Не успели ошарашенные служащие базы среагировать на этакую очень уж нештатную ситуацию, как на всей базе погасло электричество и даже резервные дизель-генераторы напрочь отказывались запускаться, сколько ни бились с ними бедолаги-техники. А ещё через семь минут после этого погас и солнечный свет, базу накрыли густые сумерки, как при солнечном затмении.
Немногочисленные собаки взвыли, холодя в жилах кровь и подымая шерсть дыбом, а птицы, единственные живые существа, беспрепятственно пересекающие по несколько раз в день границу между социализмом и империализмом, покружив в панике, все как одна разом брыснули к коммунистам, бросив на территории базы родные гнездовья, кормовые угодья, западную свободу и демократию.

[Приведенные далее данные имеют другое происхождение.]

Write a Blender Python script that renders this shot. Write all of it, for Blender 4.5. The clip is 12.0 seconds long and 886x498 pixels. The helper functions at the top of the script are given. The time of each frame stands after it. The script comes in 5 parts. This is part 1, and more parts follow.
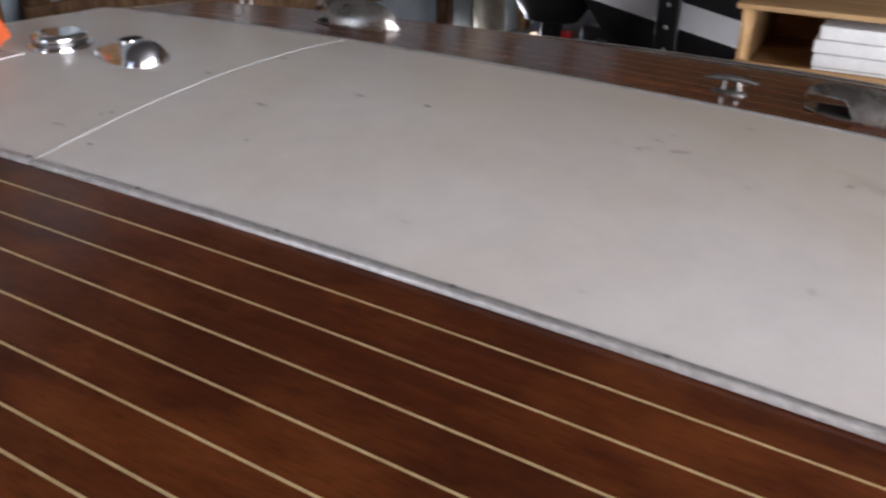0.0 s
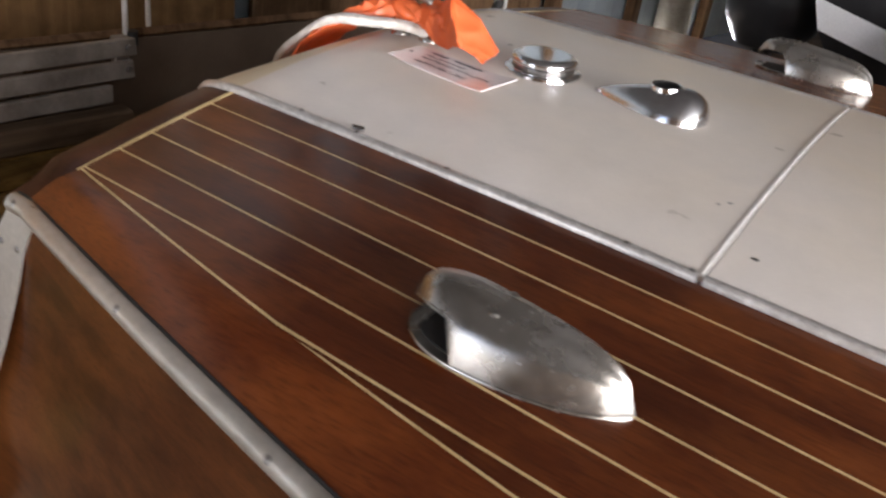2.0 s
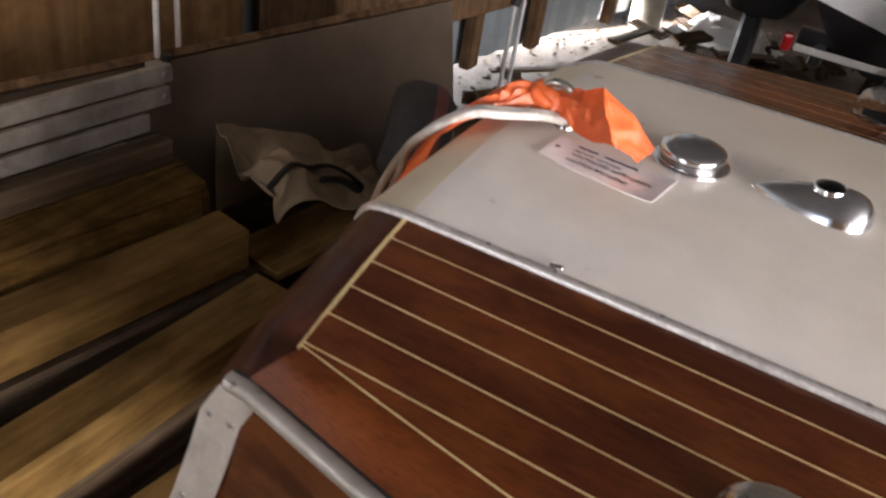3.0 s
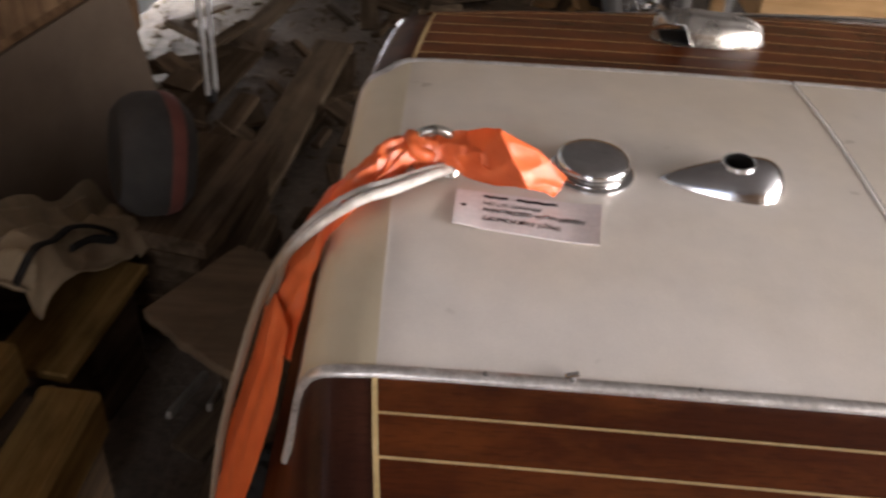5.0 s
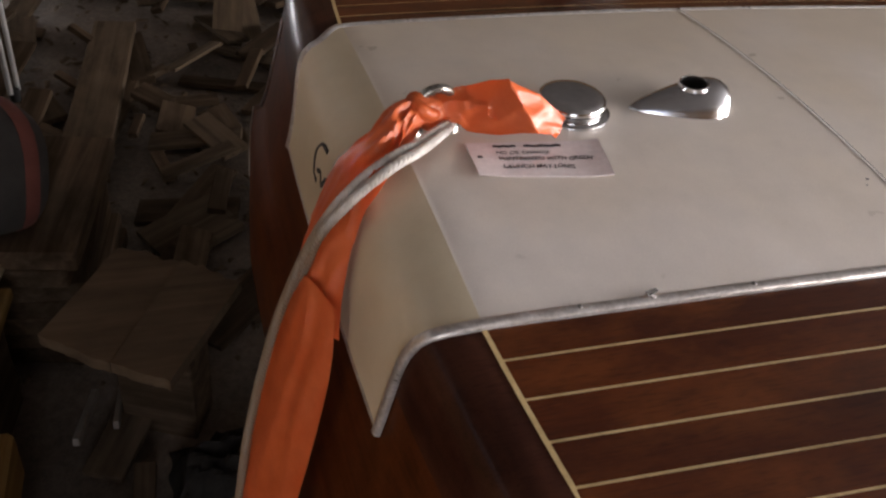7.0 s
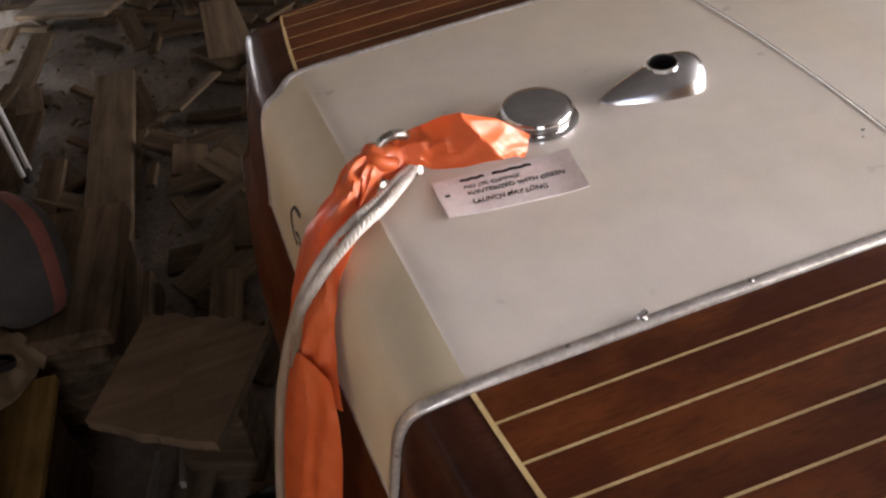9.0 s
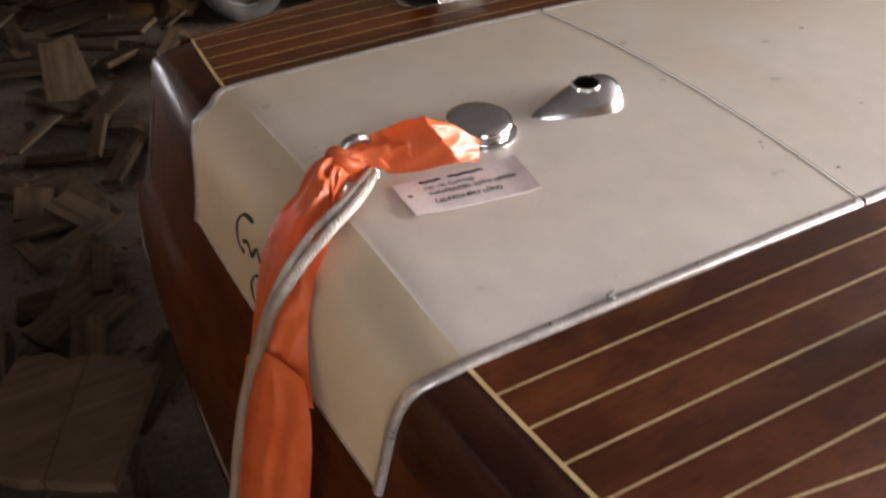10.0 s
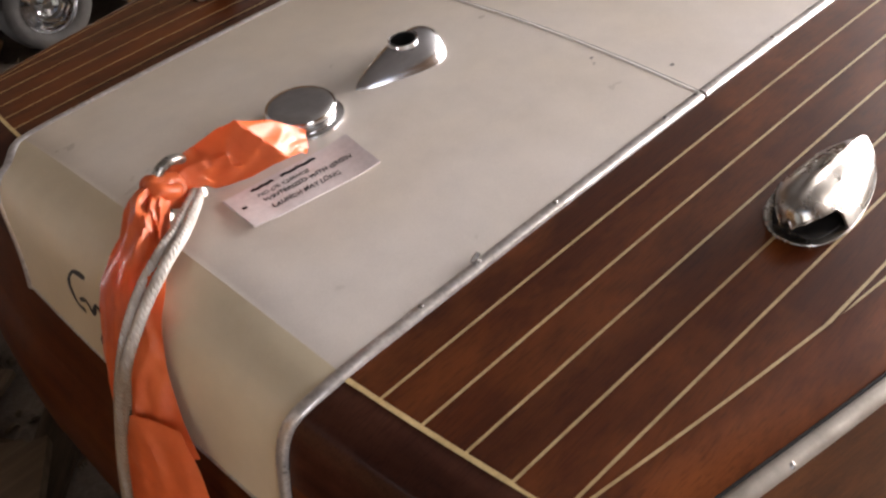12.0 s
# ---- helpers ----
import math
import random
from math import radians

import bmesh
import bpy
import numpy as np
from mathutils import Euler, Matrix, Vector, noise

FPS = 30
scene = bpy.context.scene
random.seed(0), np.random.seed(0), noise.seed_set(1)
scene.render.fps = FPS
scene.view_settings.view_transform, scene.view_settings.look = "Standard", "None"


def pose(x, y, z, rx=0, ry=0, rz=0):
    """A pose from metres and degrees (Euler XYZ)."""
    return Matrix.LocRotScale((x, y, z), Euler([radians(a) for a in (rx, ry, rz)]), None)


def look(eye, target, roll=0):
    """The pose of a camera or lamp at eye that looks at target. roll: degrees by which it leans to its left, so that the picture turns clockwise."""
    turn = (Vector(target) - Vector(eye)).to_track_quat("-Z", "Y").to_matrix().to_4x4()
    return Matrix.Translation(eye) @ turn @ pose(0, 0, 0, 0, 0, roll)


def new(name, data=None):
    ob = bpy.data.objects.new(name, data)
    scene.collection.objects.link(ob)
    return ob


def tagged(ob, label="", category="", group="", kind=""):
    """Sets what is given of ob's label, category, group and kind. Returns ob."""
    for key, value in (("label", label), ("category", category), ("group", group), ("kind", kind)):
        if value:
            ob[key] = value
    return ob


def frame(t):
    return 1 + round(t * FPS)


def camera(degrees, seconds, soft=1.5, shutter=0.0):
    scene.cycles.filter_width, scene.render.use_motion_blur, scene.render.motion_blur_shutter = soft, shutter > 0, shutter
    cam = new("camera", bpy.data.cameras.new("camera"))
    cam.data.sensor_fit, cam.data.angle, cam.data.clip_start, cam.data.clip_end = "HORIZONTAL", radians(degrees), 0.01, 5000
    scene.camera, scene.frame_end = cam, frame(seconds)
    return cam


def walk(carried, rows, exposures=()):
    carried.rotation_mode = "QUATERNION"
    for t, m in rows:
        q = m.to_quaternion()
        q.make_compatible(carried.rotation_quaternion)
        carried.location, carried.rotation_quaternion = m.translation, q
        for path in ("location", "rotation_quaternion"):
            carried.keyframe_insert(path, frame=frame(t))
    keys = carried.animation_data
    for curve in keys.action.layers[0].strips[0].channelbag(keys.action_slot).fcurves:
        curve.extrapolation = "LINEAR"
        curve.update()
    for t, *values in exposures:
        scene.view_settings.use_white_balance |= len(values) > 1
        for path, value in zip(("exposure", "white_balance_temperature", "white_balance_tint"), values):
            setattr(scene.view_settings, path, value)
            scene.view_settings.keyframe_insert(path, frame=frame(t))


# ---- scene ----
cam = camera(53.6, 12.0, soft=2.4, shutter=0.4)
PATH = [
    (0, (1.655, -0.729, 1.656), (0.864, 0.758, 0.777), 0.5),
    (0.5, (1.430, -0.687, 1.629), (0.517, 0.751, 0.789), 2.3),
    (1, (1.200, -0.708, 1.614), (0.192, 0.665, 0.772), 3.7),
    (1.5, (1.013, -0.814, 1.657), (0.126, 0.589, 0.734), 7.3),
    (2, (0.796, -0.806, 1.625), (-0.012, 0.639, 0.693), 9.0),
    (2.5, (0.597, -0.857, 1.692), (-0.122, 0.598, 0.704), 9.9),
    (4.5, (0.103, -0.715, 1.926), (-0.181, 0.780, 0.789), 4.4),
    (5, (0.039, -0.640, 1.866), (0.084, 0.857, 0.697), 5.3),
    (5.5, (-0.011, -0.608, 1.885), (0.335, 0.833, 0.696), 4.9),
    (6, (-0.126, -0.601, 1.900), (0.420, 0.786, 0.721), 7.8),
    (6.5, (-0.208, -0.614, 1.901), (0.378, 0.773, 0.743), 5.4),
    (7, (-0.310, -0.620, 1.849), (0.251, 0.752, 0.660), 8.1),
    (9, (-0.181, -0.559, 1.914), (0.235, 0.801, 0.654), -6.8),
    (9.5, (-0.279, -0.553, 1.929), (0.164, 0.810, 0.682), -7.8),
    (10, (-0.398, -0.555, 1.882), (0.426, 0.704, 0.722), 2.5),
    (10.5, (-0.472, -0.573, 1.835), (0.438, 0.544, 0.596), 3.4),
    (11, (-0.483, -0.565, 1.844), (0.353, 0.535, 0.540), 0.5),
    (11.5, (-0.376, -0.534, 1.846), (0.562, 0.550, 0.599), -4.1),
    (12, (-0.308, -0.529, 1.862), (0.647, 0.553, 0.626), -7.2),
]
walk(cam, [(t, look(eye, target, roll)) for t, eye, target, roll in PATH], exposures=[(0, 1.66, 6280, 16), (0.5, 1.66, 6280, 16), (1.5, 2.13, 6550, 14), (2.5, 2.33, 6750, 15), (4.5, 2.45, 7100, 18), (5.5, 2.0, 7050, 18), (6.5, 1.89, 7000, 18), (9, 2.33, 7050, 18), (9.5, 2.36, 7100, 18), (10.5, 2.36, 7100, 18), (11, 2.9, 7000, 18), (11.5, 2.78, 7000, 18), (12, 2.42, 7100, 18)])

# ---------------------------------------------------------------- world and light
sky_world = bpy.data.worlds.new("overcast_sky")
scene.world = sky_world
sky_world.use_nodes = True
wn = sky_world.node_tree
sky = wn.nodes.new("ShaderNodeTexSky")
sky.sky_type = "NISHITA"
sky.sun_disc = False
sky.sun_elevation = radians(38)
sky.sun_rotation = radians(125)
sky.dust_density = 3.0
wn.links.new(sky.outputs["Color"], wn.nodes["Background"].inputs["Color"])
wn.nodes["Background"].inputs["Strength"].default_value = 0.15


def lamp(name, kind, m, energy, color, **kw):
    data = bpy.data.lights.new(name, kind)
    data.energy, data.color = energy, color
    for key, value in kw.items():
        if key == "size":
            data.size = value
        elif key == "size_y":
            data.shape, data.size_y = "RECTANGLE", value
        elif key == "angle":
            data.angle = value
    ob = new(name, data)
    ob.matrix_world = m
    return ob


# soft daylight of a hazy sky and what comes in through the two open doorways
lamp("sun", "SUN", look((6, -7, 7), (0, 0, 0)), 1.2, (1.0, 0.96, 0.9), angle=radians(12))
lamp("bow_door_daylight", "AREA", look((7.4, -1.0, 1.5), (0, 0.3, 1.2)), 300, (0.93, 0.96, 1.0), size=3.6, size_y=2.6)
lamp("side_door_daylight", "AREA", look((5.2, -3.4, 1.55), (2.0, 3.0, 0.9)), 95, (0.95, 0.97, 1.0), size=1.5, size_y=2.4)

# added fill for the stern and timbers; no doorway is known here
lamp("stern_fill_light", "AREA", look((-0.75, -3.4, 1.5), (-0.4, 0.4, 0.9)), 5.0, (0.97, 0.97, 1.0), size=1.1, size_y=2.0)
lamp("wall_gap_daylight", "AREA", look((-1.3, 4.2, 0.12), (0.5, 3.2, 0.35)), 17, (0.9, 0.95, 1.0), size=2.6, size_y=0.14)

# ---------------------------------------------------------------- materials


def mat_base(name, rough=0.5, metal=0.0, coat=0.0, spec=0.5):
    m = bpy.data.materials.new(name)
    m.use_nodes = True
    nt = m.node_tree
    b = nt.nodes["Principled BSDF"]
    b.inputs["Roughness"].default_value = rough
    b.inputs["Metallic"].default_value = metal
    b.inputs["Coat Weight"].default_value = coat
    b.inputs["Coat Roughness"].default_value = 0.06
    b.inputs["Specular IOR Level"].default_value = spec
    return m, nt, b


def node(nt, kind, **inputs):
    n = nt.nodes.new(kind)
    for key, value in inputs.items():
        n.inputs[key.replace("_", " ")].default_value = value
    return n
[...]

Небо над базой закрыла гигантская, диаметром в несколько миль и абсолютно чёрная летающая тарелка. Высота, на которой она висела, была гораздо меньше её поперечных размеров, всего метров триста, и это добавляло хорошую порцию жути в сердца людей. Многие из них очень даже живо представили себе, что чувствуют тараканы под неумолимо приближающимся тапком. Тарелка висела неподвижно и безмолвно. Тишину нарушали только тоскливый, как конец мира, собачий вой, да вопли нескольких женщин, которым испокон веков сопровождается любое нашествие, будь то нашествие гуннов, татар или инопланетян. В какофонию вписались также визг покрышек и сигналы автомобилей, бросившихся из-под подошвы чудовищного тапка в поисках безопасного места, да длинная автоматная очередь, которую пустил сдуру в тарелку обезумевший от страха охранник.